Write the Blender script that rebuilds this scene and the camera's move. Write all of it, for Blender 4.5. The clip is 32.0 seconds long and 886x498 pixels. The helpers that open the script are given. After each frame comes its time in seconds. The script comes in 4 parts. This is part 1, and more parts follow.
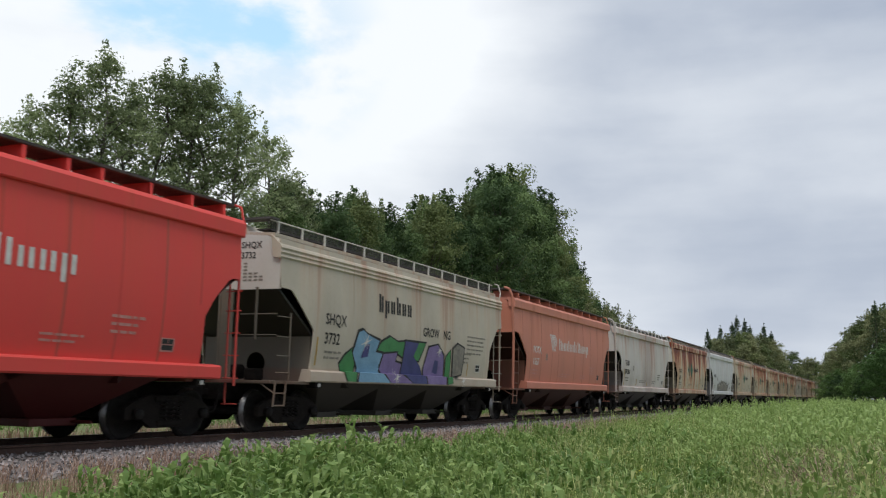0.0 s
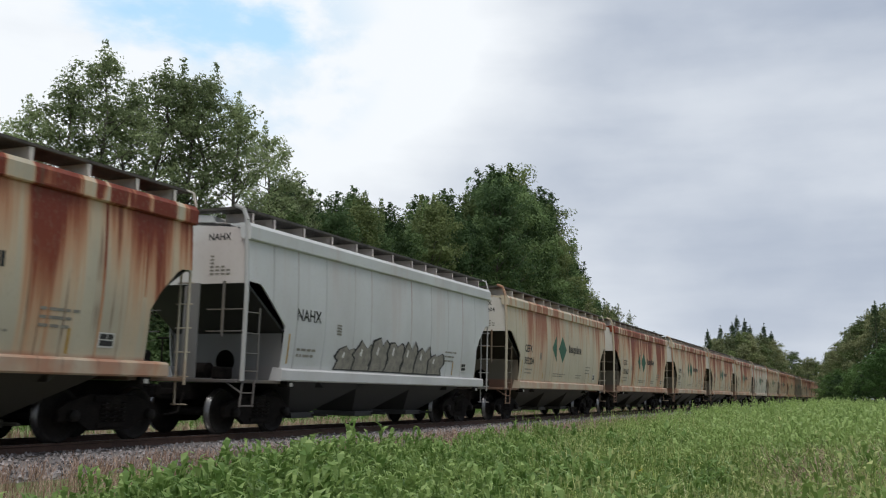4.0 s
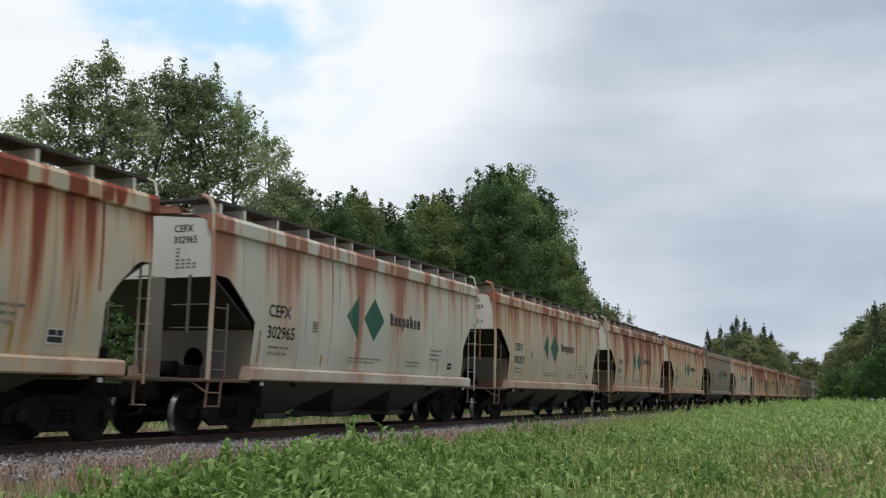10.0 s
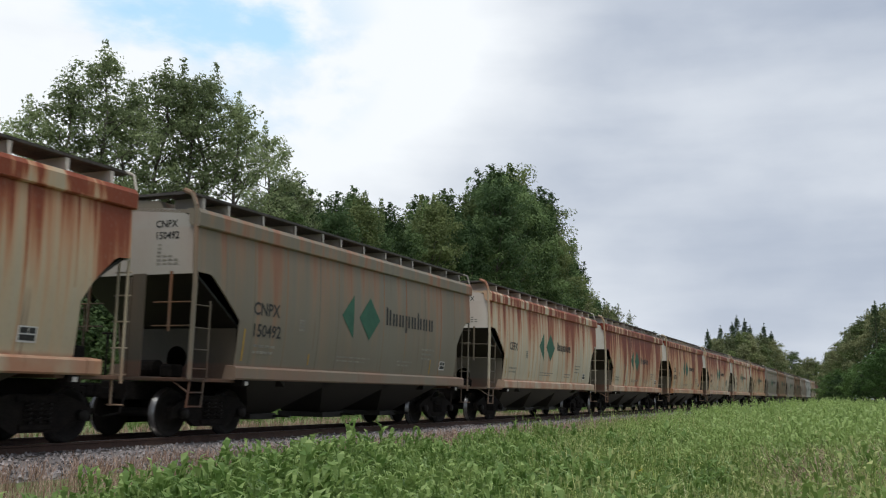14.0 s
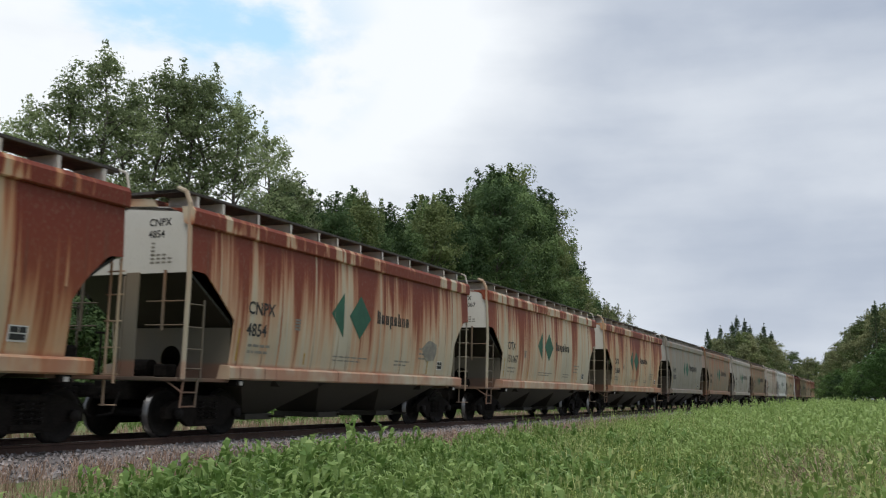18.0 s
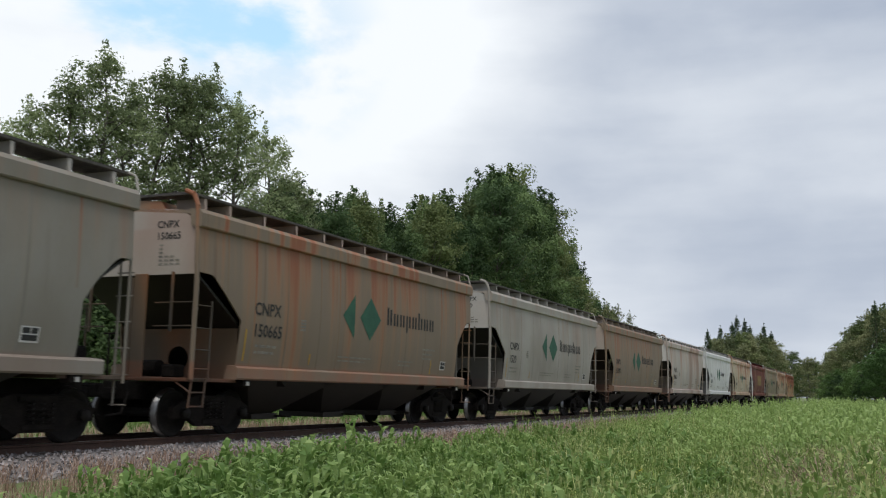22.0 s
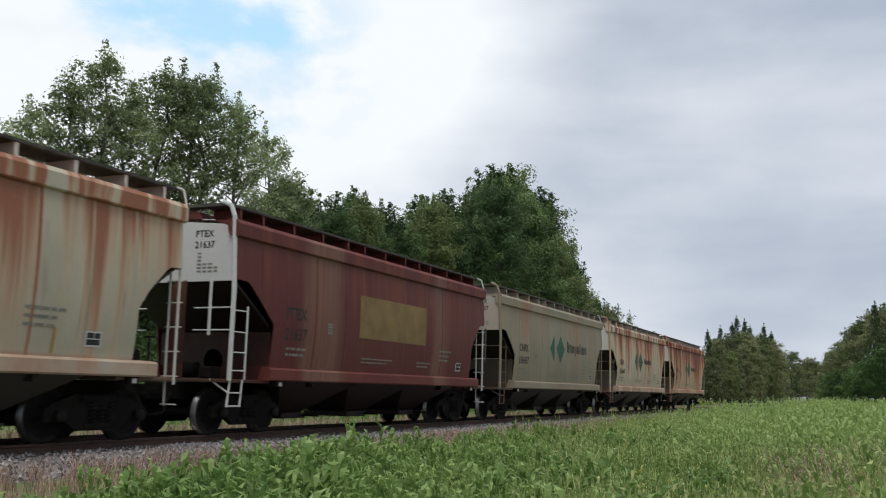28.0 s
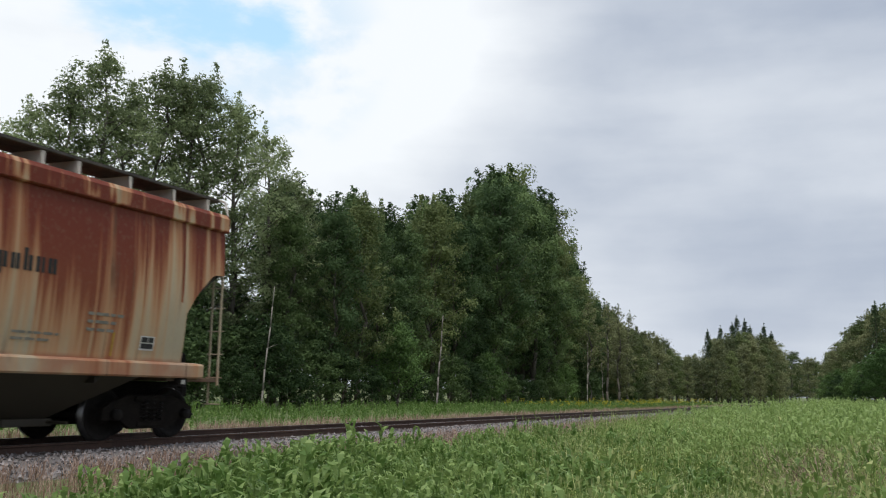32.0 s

[EXERCISE]:
Your task is an exact transcription of all the data, minus the pictures.

[EXPECTED OUTPUT]:
Write the Blender script that rebuilds this scene and the camera's move. Write all of it, for Blender 4.5. The clip is 32.0 seconds long and 886x498 pixels. The helpers that open the script are given. After each frame comes its time in seconds. The script comes in 4 parts. This is part 1, and more parts follow.
0.0 s
4.0 s
10.0 s
14.0 s
18.0 s
22.0 s
28.0 s
32.0 s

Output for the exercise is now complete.